Artist Trading Cards are typically made on a base of card stock. However, ATCs have been created on metal, stiffened fabric, plastic, clay, glass, balsa wood, leather, embroidery canvas, acetate, heavy watercolor paper, and many other materials. The art on the cards can be done in any media: textile arts, pencil, watercolor, acrylic, oil, collage, scratch board, mixed media, assemblage, digital art, calligraphy, beadwork, rubber stamps, carved soft block stamps, pen and ink, colored pencil, airbrush, pastels, and many others - anything artists use. 

Information source:  Wikipedia.


How To
Start with a surface or 'canvas' that is exactly 2.5 inches by 3.5 inches. These examples are pieces of matboard and are sturdy enough that they will not need additional support. However, if you are using paper or another material that is thin or flexible you may want to provide an extra backing of sturdy material, such as cardboard.
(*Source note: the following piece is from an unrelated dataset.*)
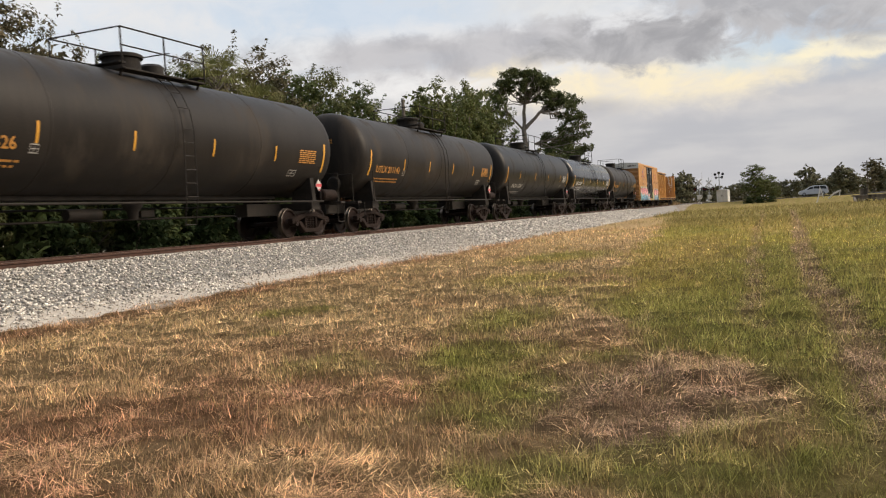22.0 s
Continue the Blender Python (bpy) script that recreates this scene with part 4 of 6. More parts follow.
def bulkhead_flat(u0, u1, body, sill, top, text, mark, label, seed, stakes=8, stake_top=2.4, tag=False):
    rng = random.Random(seed)
    L, u = u1 - u0, (u0 + u1) / 2
    car = thing("bulkhead_flat_car", label, "flat wagon", "wagons of the train")
    WAGONS.append((car, u))
    W, D0, D1 = 1.50, 0.70, 1.06
    part("deck", Shape().box(-W + 0.03, W - 0.03, -L / 2, L / 2, D1 - 0.08, D1 + 0.02), "tie", car, "dark timber deck")
    for sx in (-1, 1):
        part("side_sill", Shape().box(sx * W - 0.03, sx * W + 0.03, -L / 2, L / 2, D0, D1 - 0.01).box(min(sx * W, sx * (W + 0.06)), max(sx * W, sx * (W + 0.06)), -L / 2, L / 2, D1 - 0.05, D1 + 0.01), sill, car, "", bevel=0.006)
        for k in range(stakes - 1):
            y = -L / 2 + 2.64 + k * (2.4 if top < 3 else 2.15)
            if sx < 0 and top < 3 and k < 5:
                continue

            def stake():
                return Shape().prism([(-0.075, D1 - 0.16), (0.075, D1 - 0.16), (0.06, D1 + 0.3), (0.045, stake_top), (-0.045, stake_top), (-0.06, D1 + 0.3)], -0.05, 0.05)
            part("stake", stake, body, car, "upright steel stake", at=(sx * (W - 0.03), y, 0), bevel=0.01, key=("stake", body, stake_top))
        for k in range(stakes - 1):
            y = -L / 2 + 2.64 + k * (2.4 if top < 3 else 2.15)
            part("stake_pocket", kept(("pocket", body), lambda: mesh_of("stake_pocket", Shape().box(-0.05, 0.05, -0.10, 0.10, -0.10, 0.12), body, 0.012)), body, car, at=(sx * (W + 0.02), y, D1 - 0.02))
        for k in range(7):
            reflector(car, sx * (W + 0.034), -L / 2 + ((0.45, 5.0, 7.5, 9.8, 12.3, 14.7, L - 1.5) if top < 3 else (0.45, 2.6, 7.55, 9.75, 12.5, 15.85, L - 1.5))[k], D0 + 0.09, 0.5, 0.12)
    part("centre_sill", Shape().prism([(-L / 2 + 0.4, D0 + 0.1), (-L / 2 + 3.4, 0.60), (-L / 2 + 4.4, 0.34), (L / 2 - 4.4, 0.34), (L / 2 - 3.4, 0.60), (L / 2 - 0.4, D0 + 0.1)], -0.3, 0.3).rod((0.6, -1, 0.66), (0.6, 0, 0.66), 0.17, 12), "frame", car)
    for d in (-1, 1):
        y = d * L / 2
        b = part("bulkhead", Shape().box(-W, W, min(y, y - d * 0.08), max(y, y - d * 0.08), D1, top), body, car, "ribbed steel end bulkhead")
        for x in (-1.2, -0.72, -0.24, 0.24, 0.72, 1.2):
            part("bulkhead_rib", kept(("brib", body, top, d), lambda: mesh_of("bulkhead_rib", Shape().prism([(-0.07, 0), (0.07, 0), (0.05, d * 0.12), (-0.05, d * 0.12)], D1, top - 0.02, "z"), body, 0.01)), body, b, at=(x, y, 0))
        for sx in (-1, 1):
            s = Shape().prism([(y, D0), (y - d * 0.42, D0), (y - d * 0.36, D1 + 0.2), (y - d * 0.16, top - 0.08), (y - d * 0.1, top), (y + d * 0.12, top), (y + d * 0.12, D0)], sx * W - 0.05, sx * W + 0.05)
            part("corner_post", s, sill if top < 3 else "flat_rust", b, bevel=0.012)
            if top > 3:
                part("reflector", Shape().box(sx * W - 0.055, sx * W + 0.055, y - 0.045 - d * 0.02, y + 0.045 - d * 0.02, 1.30, 2.20), "yellow_mark", b, smooth=0)
                mark_text = "".join(t[0] for t in text).replace(" ", "")
                for q, ch in enumerate(mark_text):
                    v, f = lettering(ch, 0.13)
                    flat_marks(b, "wagon_number", v, f, mark, sx * (W + 0.053), y - d * 0.04 - 0.06, top - 0.30 - q * 0.20 - (0.14 if q > 3 else 0.0))
        part("top_rail", Shape().box(-W, W, y - 0.1, y + 0.13, top - 0.07, top), body, b, bevel=0.01)
    for txt, y, w in text:
        v, f = lettering(txt, 0.24)
        k = w / max(a for a, _ in v)
        flat_marks(car, "wagon_number", [(a * k, b) for a, b in v], f, mark, W + 0.036, -L / 2 + y, D0 + 0.07, "white stencilled wagon mark")
    flat_marks(car, "stencil", *bars(2, 0.9, 0.06, 0.07, rng), mark, W + 0.036, -L / 2 + 6.6, D0 + 0.2)
    for k in range(4):
        flat_marks(car, "emblem_stripe", [(0.04 * k, 0), (0.75 - 0.05 * k, 0), (0.75 - 0.05 * k, 0.04), (0.04 * k, 0.04)], [(0, 1, 2, 3)], mark, W + 0.036, -L / 2 + 10.25, D0 + 0.26 - k * 0.06)
    flat_marks(car, "emblem_block", [(0, 0), (0.62, 0.02), (0.78, 0.14), (0.6, 0.26), (0.1, 0.24)], [(0, 1, 2, 3, 4)], "logo_blue" if seed == 25 else mark, W + 0.036, -L / 2 + 11.1, D0 + 0.04)
    arrow = [(0.10, 0.10), (0.13, 0.10), (0.13, 0.27), (0.10, 0.27), (0.115, 0.0), (0.23, 0.13), (0.19, 0.14), (0.0, 0.13), (0.04, 0.14), (0.115, 0.06)]
    flat_marks(car, "arrow_mark", arrow, [(0, 1, 2, 3), (4, 5, 6, 9), (4, 9, 8, 7)], mark, W + 0.036, -L / 2 + 9.1, D0 + 0.04)
    flat_marks(car, "stencil", *bars(2, 0.55, 0.06, 0.07, rng), mark, W + 0.036, -L / 2 + 5.9, D0 + 0.08)
    sq = [(0, 0), (0.3, 0), (0.3, 0.24), (0, 0.24), (0.03, 0.03), (0.27, 0.03), (0.27, 0.21), (0.03, 0.21)]
    for y in (L / 2 - 2.6, -L / 2 + 5.35 if top < 3 else L / 2 - 3.3):
        flat_marks(car, "test_panel", sq, [(0, 1, 5, 4), (1, 2, 6, 5), (2, 3, 7, 6), (3, 0, 4, 7)], "white_mark", W + 0.036, y, D0 + 0.06)
    if tag:
        # scrawled white spray loops on the inner face of the trailing bulkhead
        for row in range(2):
            for k in range(3):
                x0, z0 = -1.15 + k * 0.82, 1.5 + row * 1.05
                s = Shape()
                for i in range(6):
                    fx = x0 + 0.10 * i
                    lean = (i - 2.5) * 0.07
                    pts = [(fx, L / 2 - 0.09, z0), (fx + lean * 0.4, L / 2 - 0.09, z0 + 0.35), (fx + lean * 1.4, L / 2 - 0.09, z0 + 0.62), (fx + lean * 2.4, L / 2 - 0.09, z0 + 0.75 - 0.05 * abs(i - 2.5))]
                    for p, q in zip(pts, pts[1:]):
                        s.beam(p, q, 0.035, 0.006, (0, 1, 0))
                    s.beam(pts[-1], (pts[-1][0] + 0.12, L / 2 - 0.09, pts[-1][2] - 0.08), 0.035, 0.006, (0, 1, 0))
                part("spray_tag", s, "grey_mark", car, "white spray-painted scrawl", smooth=0)
    if top > 3 and not tag:
        part("paint_stripe", Shape().box(-0.03, 0.03, L / 2 - 0.096, L / 2 - 0.088, 1.25, top - 0.1), "white_mark", car, "thin white upright stripe", smooth=0)
    end_hardware(car, L, u, 1.9)
    return car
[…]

You can paint or draw a design directly on the card or you may use a variety of materials to create your design.

Quality workmanship is a key componant of creating ATC's. Your design does not have to be elaborate or technically difficult, but it should reflect a high level of commitment to quality and creativity. Your artwork is a reflection of your creative self. Be meticulous.
After you have completed your design you may want to coat the surface with an acrylic matte or gloss glaze to provide a protective, uniform surface finish. Be sure to perfect fine details such as smoothing the edges of the card with sandpaper and gliding a permanent marker along the outer perimeter. Re-glue any materials that may be loose.
Finish the backside of the card with a flat color or a simple texture/design. Include your name and the year. You may also want to include relevant information such as a title for your artwork or the name of the swap you are participating in.




Storage tip: Some acrylic finishes and adhesives create a surface that remains tacky for quite a while. To insure that your card surface won't stick other materials place it between a folded sheet of parchment or waxed paper when storing or shipping.